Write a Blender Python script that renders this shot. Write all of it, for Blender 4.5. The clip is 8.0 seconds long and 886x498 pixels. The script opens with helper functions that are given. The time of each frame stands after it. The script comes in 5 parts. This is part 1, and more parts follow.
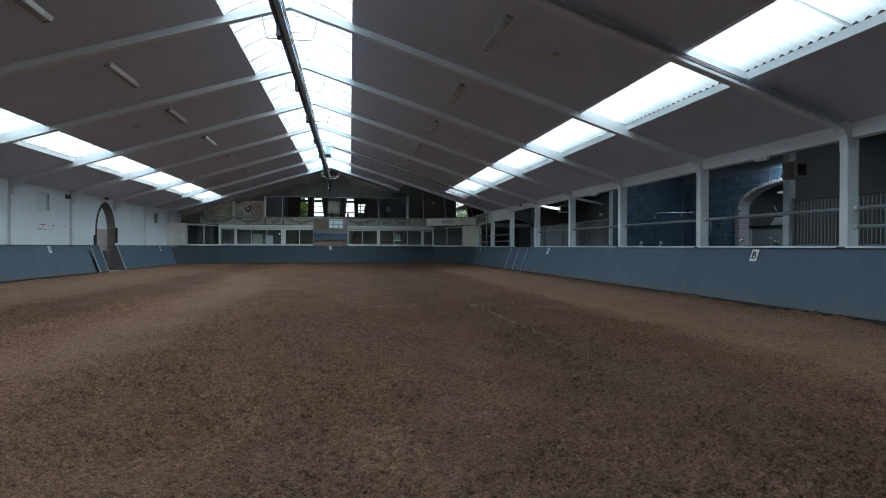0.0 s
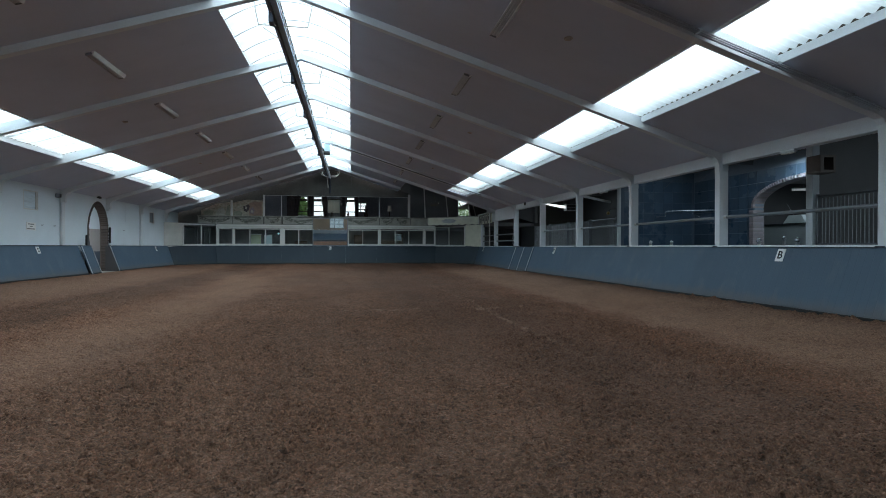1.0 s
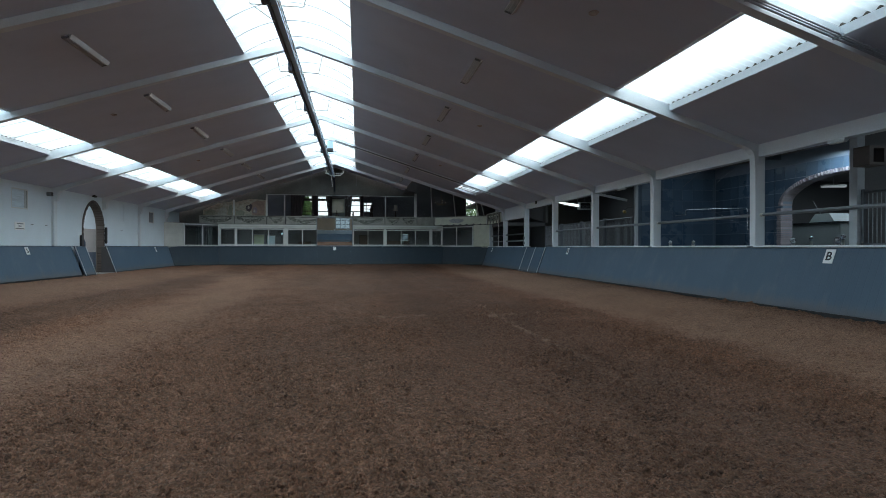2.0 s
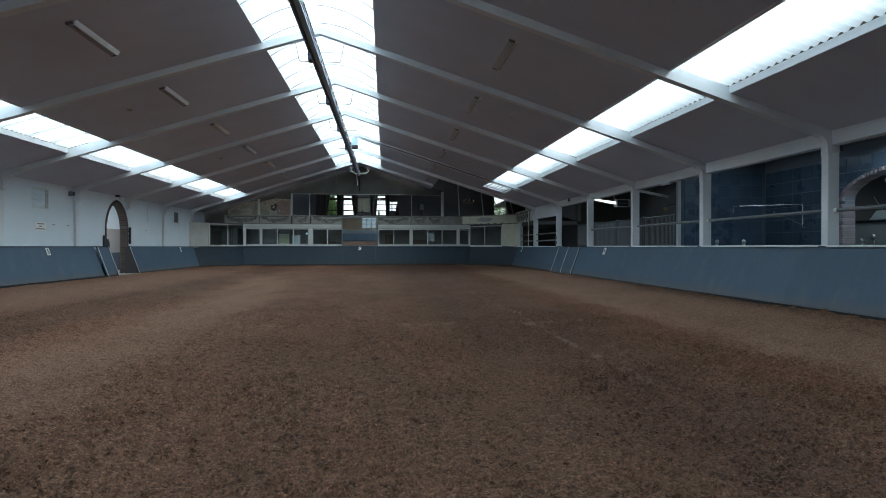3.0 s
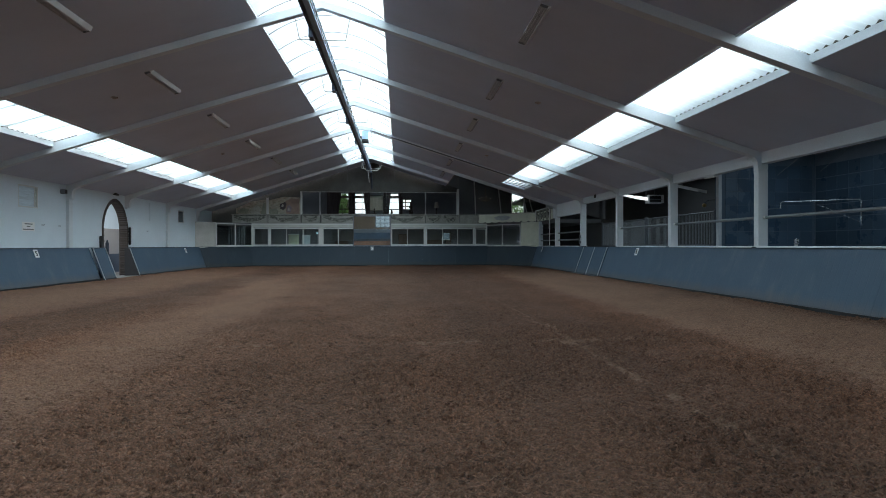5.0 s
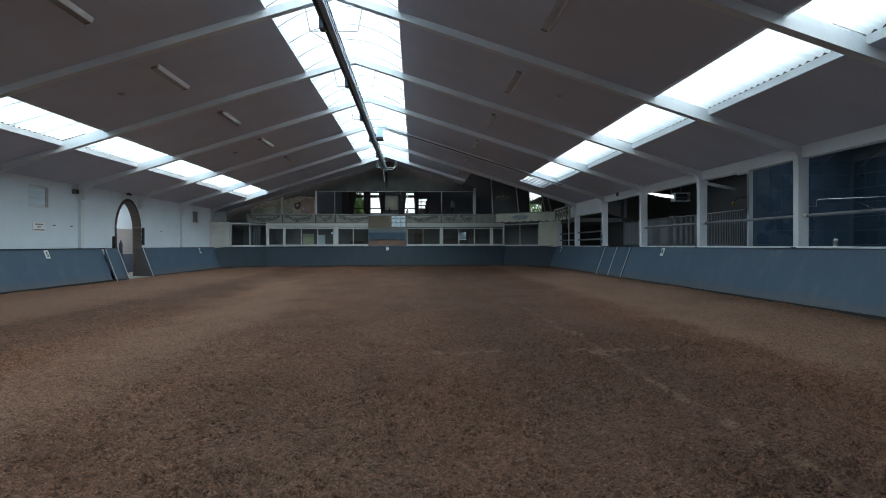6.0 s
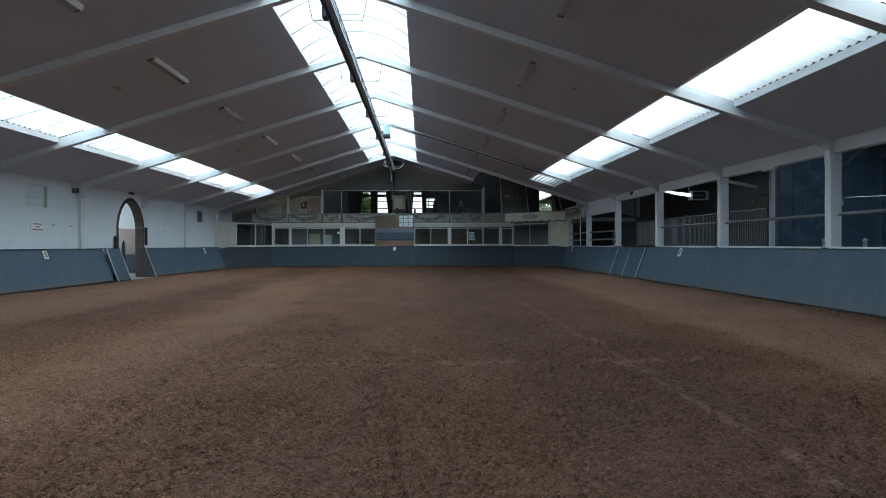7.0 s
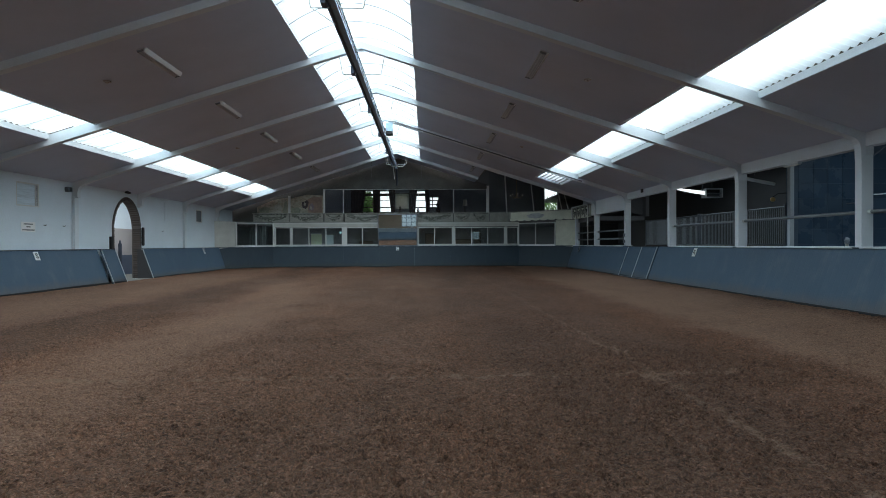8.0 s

▶ _Task description_:
Without the pictures, repeat the listing above exactly.

▶ _Task output_:
Write a Blender Python script that renders this shot. Write all of it, for Blender 4.5. The clip is 8.0 seconds long and 886x498 pixels. The script opens with helper functions that are given. The time of each frame stands after it. The script comes in 5 parts. This is part 1, and more parts follow.
0.0 s
1.0 s
2.0 s
3.0 s
5.0 s
6.0 s
7.0 s
8.0 s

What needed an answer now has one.